Since ${U}$ is non-singular this is equivalent to

$\displaystyle w^T \begin{pmatrix} g(\lambda_1)-f(\lambda_1) & & \\ & \ddots & \\ & & g(\lambda_d)-f(\lambda_d) \end{pmatrix} w ~\geq~ 0 \qquad \forall w \in {\mathbb R}^d,$

where we have simply replaced ${w = U v}$. The left-hand side is simply ${\sum_i w_i^2 \big( g(\lambda_i) - f(\lambda_i)\big)}$, which is non-negative by our assumptions on ${g}$, ${f}$ and the ${\lambda_i}$‘s. $\Box$

1.5. The pseudoinverse

Sometimes we would like to invert a matrix which is not quite invertible. A useful alternative is to invert the part of the matrix that is invertible (its image) and to leave alone the part of the matrix that is not invertible (its kernel).

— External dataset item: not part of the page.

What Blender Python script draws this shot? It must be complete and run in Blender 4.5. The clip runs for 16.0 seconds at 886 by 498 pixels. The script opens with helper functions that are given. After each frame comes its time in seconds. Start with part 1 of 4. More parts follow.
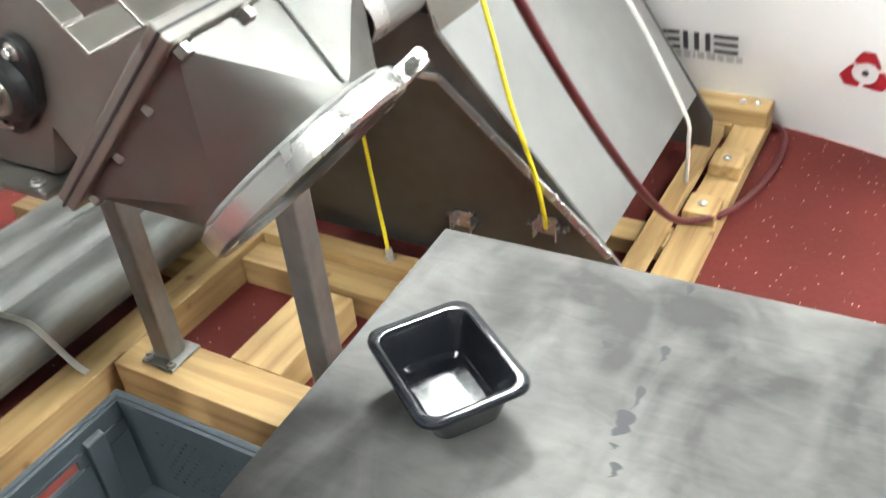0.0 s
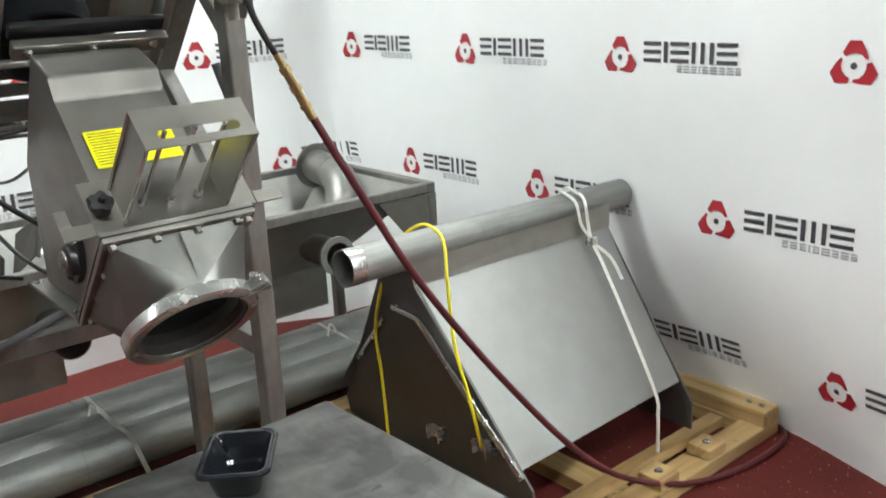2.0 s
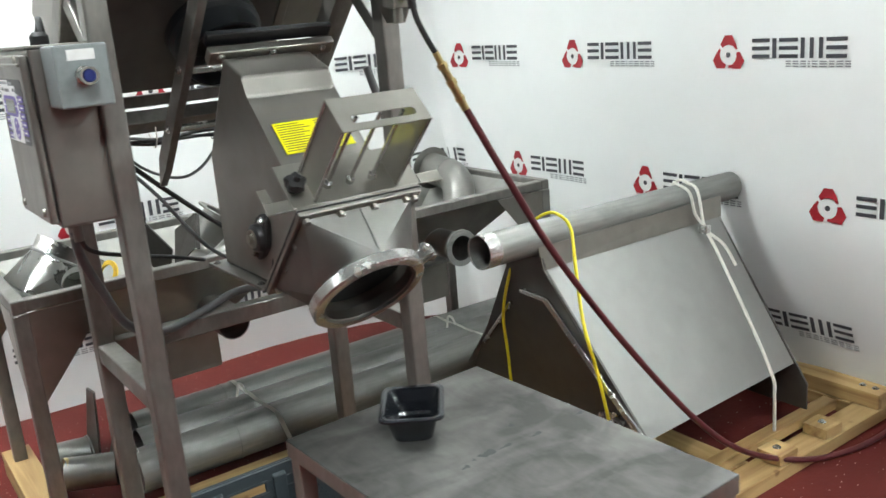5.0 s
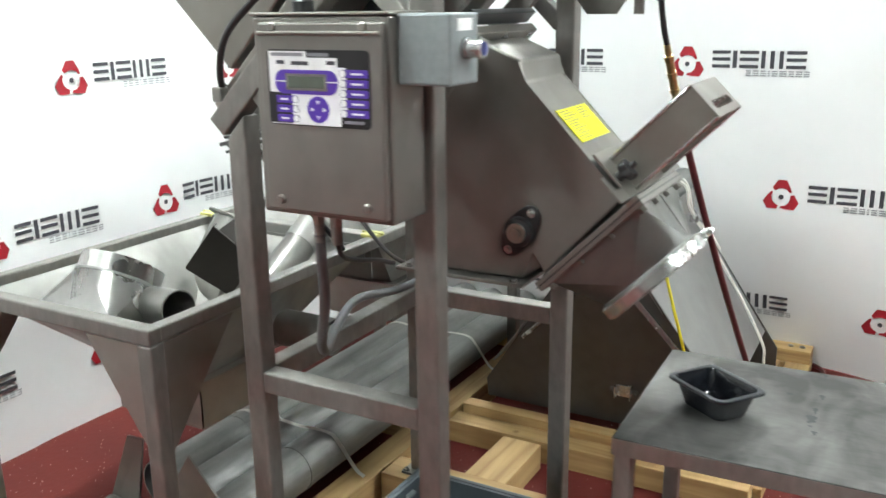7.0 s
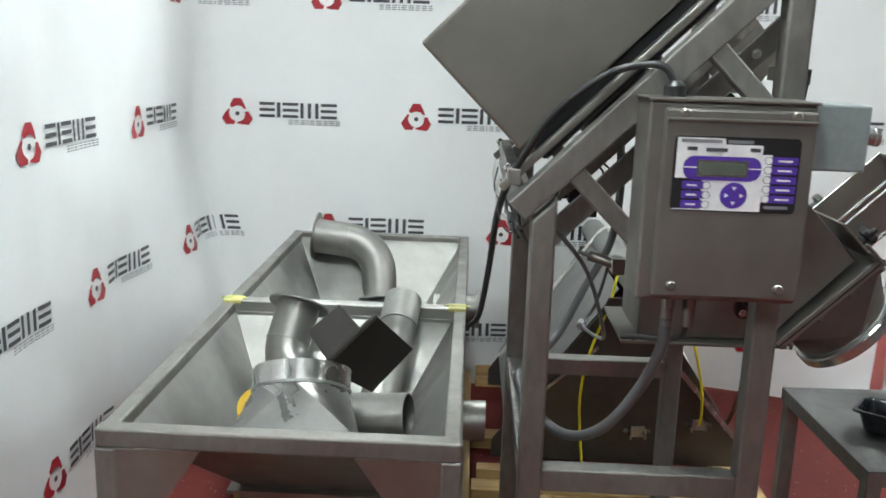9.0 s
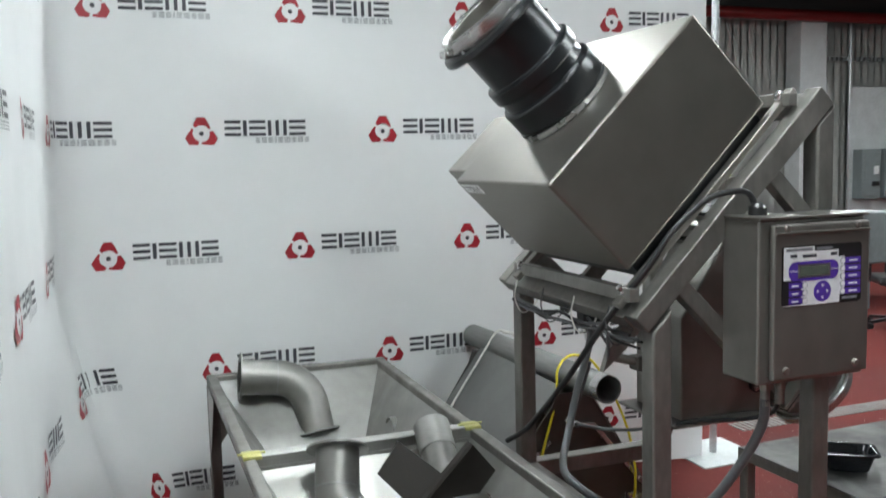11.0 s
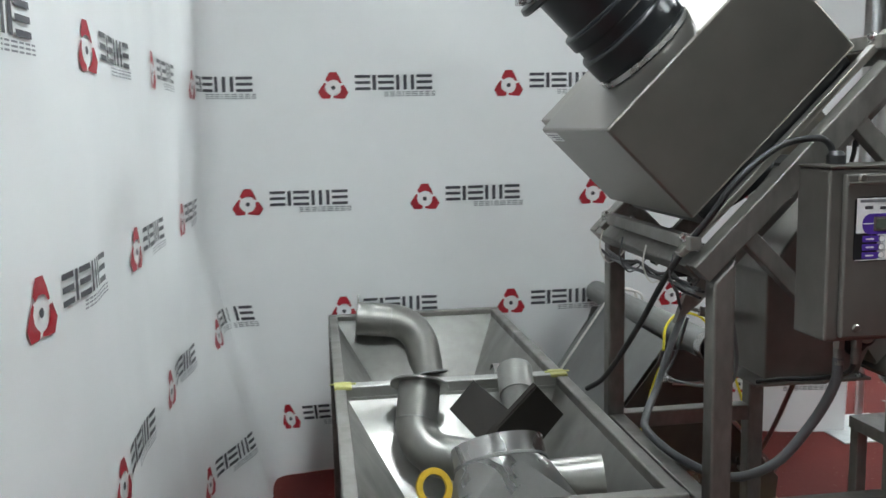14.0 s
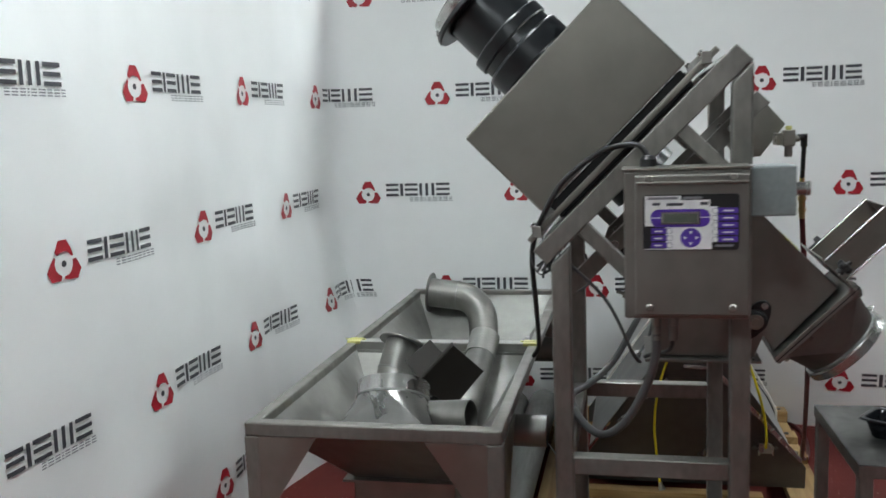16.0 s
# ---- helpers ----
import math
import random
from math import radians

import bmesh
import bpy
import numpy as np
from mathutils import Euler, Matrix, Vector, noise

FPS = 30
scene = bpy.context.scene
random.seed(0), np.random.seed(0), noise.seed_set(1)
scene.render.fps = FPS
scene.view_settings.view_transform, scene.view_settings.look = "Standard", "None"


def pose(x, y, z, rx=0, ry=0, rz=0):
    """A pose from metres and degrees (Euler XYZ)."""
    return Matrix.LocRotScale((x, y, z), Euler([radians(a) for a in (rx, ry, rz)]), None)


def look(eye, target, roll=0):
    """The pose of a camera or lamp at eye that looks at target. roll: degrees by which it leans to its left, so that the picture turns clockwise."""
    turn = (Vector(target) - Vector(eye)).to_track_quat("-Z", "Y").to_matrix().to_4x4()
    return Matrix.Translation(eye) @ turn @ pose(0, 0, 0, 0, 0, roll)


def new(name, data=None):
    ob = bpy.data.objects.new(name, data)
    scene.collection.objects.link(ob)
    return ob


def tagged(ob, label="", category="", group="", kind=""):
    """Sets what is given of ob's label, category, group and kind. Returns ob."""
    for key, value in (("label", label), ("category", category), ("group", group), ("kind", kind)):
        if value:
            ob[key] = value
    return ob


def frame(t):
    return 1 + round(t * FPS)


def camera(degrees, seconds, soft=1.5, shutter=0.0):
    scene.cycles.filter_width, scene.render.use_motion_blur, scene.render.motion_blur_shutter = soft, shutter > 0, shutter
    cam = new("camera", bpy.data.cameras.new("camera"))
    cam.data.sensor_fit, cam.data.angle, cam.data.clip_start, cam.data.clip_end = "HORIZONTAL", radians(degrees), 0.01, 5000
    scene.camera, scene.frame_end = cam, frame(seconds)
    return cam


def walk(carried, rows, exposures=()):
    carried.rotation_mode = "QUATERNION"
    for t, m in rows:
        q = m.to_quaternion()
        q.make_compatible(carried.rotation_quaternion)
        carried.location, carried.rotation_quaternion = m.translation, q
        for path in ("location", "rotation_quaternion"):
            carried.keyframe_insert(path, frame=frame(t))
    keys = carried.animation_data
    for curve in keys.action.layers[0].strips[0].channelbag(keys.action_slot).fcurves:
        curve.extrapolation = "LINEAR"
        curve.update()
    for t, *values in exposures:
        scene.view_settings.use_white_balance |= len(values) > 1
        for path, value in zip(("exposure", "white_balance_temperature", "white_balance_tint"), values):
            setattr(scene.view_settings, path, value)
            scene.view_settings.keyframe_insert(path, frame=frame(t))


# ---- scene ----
cam = camera(53.46, 16.0, shutter=0.5)

PATH = [
    (0, (0.7317, 0.1227, 1.4816), (-0.1401, 1.4969, 0.3191), -6.03),
    (0.5, (0.9900, -0.0554, 1.5572), (0.0057, 1.3894, 0.5858), -5.72),
    (1, (1.3547, -0.1381, 1.5806), (0.1980, 1.2710, 0.7581), -4.19),
    (1.5, (1.6146, -0.0807, 1.6257), (0.2748, 1.2143, 0.8989), -4.08),
    (2, (1.7904, 0.0977, 1.6439), (0.3158, 1.3202, 1.0686), -2.63),
    (2.5, (1.9618, 0.2374, 1.6534), (0.3406, 1.2936, 1.1474), -3.21),
    (3, (2.1679, 0.3248, 1.6421), (0.4492, 1.1828, 1.0853), -3.99),
    (5.5, (1.6404, -0.4079, 1.6108), (0.1546, 0.8181, 1.0730), -3.55),
    (6, (1.3553, -0.6642, 1.6286), (0.0145, 0.7120, 1.0734), -2.02),
    (6.5, (1.0430, -1.0036, 1.6252), (-0.0950, 0.5522, 1.0918), -2.19),
    (7, (0.6796, -1.1696, 1.6151), (-0.2653, 0.5109, 1.0831), -0.78),
    (7.5, (0.2761, -1.2711, 1.6330), (-0.4756, 0.5160, 1.1416), -0.44),
    (8, (-0.1646, -1.4375, 1.6480), (-0.6939, 0.4277, 1.1570), -1.12),
    (8.5, (-0.5268, -1.5078, 1.6657), (-0.8226, 0.4136, 1.1960), 0.71),
    (11, (-1.9212, -1.4493, 1.7632), (-1.2391, 0.4199, 1.5605), -1.49),
    (11.5, (-2.0275, -1.4390, 1.7973), (-1.2834, 0.4150, 1.7030), -1.69),
    (12, (-2.0814, -1.4385, 1.8005), (-1.2991, 0.4020, 1.7743), -1.60),
    (12.5, (-2.0628, -1.4511, 1.7868), (-1.3144, 0.4032, 1.7485), -2.16),
    (13, (-2.0835, -1.4918, 1.7660), (-1.3281, 0.3520, 1.5928), -1.30),
    (13.5, (-1.9447, -1.5405, 1.7449), (-1.3895, 0.3654, 1.5009), -1.83),
    (14, (-1.6537, -1.5942, 1.7125), (-1.3763, 0.3673, 1.4371), -1.22),
    (14.5, (-1.4069, -1.7274, 1.7104), (-1.3121, 0.2485, 1.4159), -1.40),
    (15, (-1.1543, -1.8965, 1.7087), (-1.2377, 0.0775, 1.3980), -1.85),
    (15.5, (-0.8648, -2.0346, 1.7312), (-1.1211, -0.0760, 1.4180), -2.67),
    (16, (-0.5024, -2.1416, 1.7369), (-0.9260, -0.2067, 1.4600), -2.19),
]
EXPOSURES = [(0.0, 1.70, 6500, 8), (0.5, 1.55, 6500, 8), (1.0, 1.34, 6500, 8), (1.5, 1.10, 6500, 8), (2.0, 0.72, 6450, 7), (2.5, 0.55, 6450, 7), (3.0, 0.46, 6450, 7), (5.5, 0.80, 6400, 6), (6.5, 1.00, 6400, 6), (7.5, 0.95, 6350, 6), (8.5, 0.55, 6300, 6), (11.0, 0.0, 6200, 8), (11.5, -0.1, 6200, 8), (12.5, -0.25, 6200, 8), (13.5, -0.2, 6200, 8), (14.5, -0.27, 6200, 8), (16.0, -0.22, 6250, 8)]
walk(cam, [(t, look(eye, target, roll)) for t, eye, target, roll in PATH], EXPOSURES)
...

We can do this by applying the real-valued function:

$\displaystyle f(x) ~=~ \begin{cases} 1/x &\qquad(x \neq 0) \\ 0 &\qquad(x=0) \end{cases}.$

The function ${f}$ inverts all non-zero numbers and maps ${0}$ to ${0}$. So if we apply ${f}$ to a symmetric matrix, all non-zero eigenvalues will be inverted, and the zero eigenvalues will remain unchanged. The resulting matrix is called the pseudoinverse and is denoted ${A^+}$. If ${A}$ is indeed invertible then ${A^+ = A^{-1}}$.

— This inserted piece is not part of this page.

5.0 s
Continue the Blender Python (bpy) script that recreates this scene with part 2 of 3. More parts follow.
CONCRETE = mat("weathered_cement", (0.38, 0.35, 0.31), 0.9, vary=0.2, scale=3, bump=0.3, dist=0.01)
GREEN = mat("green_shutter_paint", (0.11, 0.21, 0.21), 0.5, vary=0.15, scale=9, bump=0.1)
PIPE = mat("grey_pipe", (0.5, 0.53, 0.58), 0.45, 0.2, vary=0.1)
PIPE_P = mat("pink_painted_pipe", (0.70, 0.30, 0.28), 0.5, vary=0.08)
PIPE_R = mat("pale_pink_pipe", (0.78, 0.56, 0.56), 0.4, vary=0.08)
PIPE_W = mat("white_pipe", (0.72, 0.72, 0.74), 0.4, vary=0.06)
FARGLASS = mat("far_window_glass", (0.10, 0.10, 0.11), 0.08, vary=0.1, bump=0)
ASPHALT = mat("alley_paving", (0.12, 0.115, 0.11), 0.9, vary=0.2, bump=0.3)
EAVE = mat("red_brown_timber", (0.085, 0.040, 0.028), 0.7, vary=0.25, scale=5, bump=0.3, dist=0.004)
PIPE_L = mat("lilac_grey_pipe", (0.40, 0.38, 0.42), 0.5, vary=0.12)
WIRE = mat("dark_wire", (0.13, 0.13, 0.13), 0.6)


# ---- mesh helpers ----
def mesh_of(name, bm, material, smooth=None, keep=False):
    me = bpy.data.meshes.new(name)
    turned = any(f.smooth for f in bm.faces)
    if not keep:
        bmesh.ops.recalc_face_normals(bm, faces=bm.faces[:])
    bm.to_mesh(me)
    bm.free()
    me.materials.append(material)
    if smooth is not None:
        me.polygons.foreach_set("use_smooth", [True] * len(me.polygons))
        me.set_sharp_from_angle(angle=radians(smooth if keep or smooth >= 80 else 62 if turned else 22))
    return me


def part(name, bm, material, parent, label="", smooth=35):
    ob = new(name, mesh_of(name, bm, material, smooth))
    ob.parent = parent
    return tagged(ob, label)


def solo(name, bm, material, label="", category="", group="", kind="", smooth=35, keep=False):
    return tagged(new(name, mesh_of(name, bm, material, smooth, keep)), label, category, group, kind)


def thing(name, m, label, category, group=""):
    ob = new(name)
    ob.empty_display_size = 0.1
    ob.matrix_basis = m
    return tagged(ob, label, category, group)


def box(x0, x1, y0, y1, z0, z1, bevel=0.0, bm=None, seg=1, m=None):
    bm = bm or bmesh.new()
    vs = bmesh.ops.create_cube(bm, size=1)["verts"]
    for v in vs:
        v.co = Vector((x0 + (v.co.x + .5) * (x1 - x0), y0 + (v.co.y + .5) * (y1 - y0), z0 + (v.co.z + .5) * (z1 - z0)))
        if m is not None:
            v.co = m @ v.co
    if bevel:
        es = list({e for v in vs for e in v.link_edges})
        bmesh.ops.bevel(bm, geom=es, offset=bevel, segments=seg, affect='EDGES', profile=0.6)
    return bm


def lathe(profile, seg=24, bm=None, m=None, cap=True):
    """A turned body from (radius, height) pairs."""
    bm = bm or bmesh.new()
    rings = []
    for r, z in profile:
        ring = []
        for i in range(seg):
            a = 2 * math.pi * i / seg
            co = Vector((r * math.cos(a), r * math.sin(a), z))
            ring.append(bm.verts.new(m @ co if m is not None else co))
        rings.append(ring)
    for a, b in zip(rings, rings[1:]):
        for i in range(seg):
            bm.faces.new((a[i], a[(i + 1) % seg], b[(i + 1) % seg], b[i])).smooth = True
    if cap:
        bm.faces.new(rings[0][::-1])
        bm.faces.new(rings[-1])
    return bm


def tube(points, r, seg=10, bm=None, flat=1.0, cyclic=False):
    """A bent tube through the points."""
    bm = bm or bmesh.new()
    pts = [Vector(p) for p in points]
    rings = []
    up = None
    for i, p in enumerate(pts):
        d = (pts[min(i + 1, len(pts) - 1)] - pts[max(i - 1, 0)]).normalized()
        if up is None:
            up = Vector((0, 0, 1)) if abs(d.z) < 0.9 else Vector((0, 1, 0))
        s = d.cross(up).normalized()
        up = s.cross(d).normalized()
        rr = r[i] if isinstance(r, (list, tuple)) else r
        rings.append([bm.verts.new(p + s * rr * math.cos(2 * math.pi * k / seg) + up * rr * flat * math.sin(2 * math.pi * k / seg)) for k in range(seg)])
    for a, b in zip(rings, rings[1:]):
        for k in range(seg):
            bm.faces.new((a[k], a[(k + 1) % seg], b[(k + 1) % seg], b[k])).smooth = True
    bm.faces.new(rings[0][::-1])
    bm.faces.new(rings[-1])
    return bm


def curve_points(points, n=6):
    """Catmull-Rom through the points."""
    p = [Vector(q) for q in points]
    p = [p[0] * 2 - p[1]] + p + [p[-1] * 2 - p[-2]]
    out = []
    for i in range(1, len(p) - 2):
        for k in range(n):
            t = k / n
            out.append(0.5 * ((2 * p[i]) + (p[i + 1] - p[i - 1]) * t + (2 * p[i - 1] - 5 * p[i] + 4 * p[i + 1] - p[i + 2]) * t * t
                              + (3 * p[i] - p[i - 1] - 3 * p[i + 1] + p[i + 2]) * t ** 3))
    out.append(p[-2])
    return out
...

Suppose ${A}$ is not invertible. We cannot have ${A \cdot A^+ = I}$ since ${I}$ has full rank and ${A}$ does not. However, we have the next best thing: ${A \cdot A^+}$ is the identity operator on the image of ${A}$. More precisely ${A \cdot A^+}$ is the orthogonal projection onto the image of ${A}$, which we denote ${I_{\mathrm{im}~A}}$. In other words, for every ${v}$ in the image of ${A}$, we have ${A \cdot A^+ \, v = v}$ and for every ${v}$ in the kernel of ${A}$ we have ${A \cdot A^+ \, v = 0}$.

Claim 16 Let ${A}$ and ${B_1,\ldots,B_k}$ be symmetric, positive semi-definite matices of the same size. Let ${A^{+/2} = (A^+)^{1/2}}$ denote the square root of the pseudoinverse of ${A}$. Let ${\ell}$ and ${u}$ be arbitrary scalars. Suppose that ${\mathrm{im}(B_i)}$ is a subspace of ${\mathrm{im}(A)}$ for all ${i}$. Then

$\displaystyle \ell A \:\preceq\: \sum_{i=1}^k B_i \:\preceq\: u A \qquad\Longleftrightarrow\qquad \ell I_{\mathrm{im}~A} \:\preceq\: \frac{1}{k} \sum_{i=1}^k A^{+/2} B_i A^{+/2} \:\preceq\: u I_{\mathrm{im}~A}$

Proof: ${\Longrightarrow}$: Since ${A^{+/2} A A^{+/2} = I_{\mathrm{im}~A}}$, this follows from Fact 6.

${\Longleftarrow}$: This also follows from Fact 6, because

$\displaystyle A^{1/2} I_{\mathrm{im}~A} A^{1/2} ~=~ A$

and

$\displaystyle A^{1/2} A^{+/2} B_i A^{+/2} A^{1/2} ~=~ I_{\mathrm{im}~A} B_i I_{\mathrm{im}~A} ~=~ I_{\mathrm{im}~B_i} B_i I_{\mathrm{im}~B_i} ~=~ B_i,$

where the second equality follows from the assumption that ${\mathrm{im}(B_i) \subseteq \mathrm{im}(A)}$. $\Box$

1.6. Matrix exponentials

We will mainly be interested in the case ${f(x) = e^x}$. For any symmetric matrix ${A}$, note that ${e^A}$ is positive semi-definite. Whereas in the scalar case ${e^{a+b} = e^a e^b}$ holds, it is not necessarily true in the matrix case that ${e^{A+B} = e^A \cdot e^B}$. It turns out that there is a useful inequality along these lines. It is called the Golden-Thompson inequality.

Theorem 17 (Golden-Thompson Inequality) Let ${A}$ and ${B}$ be symmetric ${d \times d}$ matrices. Then ${\mathop{\mathrm{tr}}\,(e^{A + B}) \leq \mathop{\mathrm{tr}}\,(e^A \cdot e^B)}$.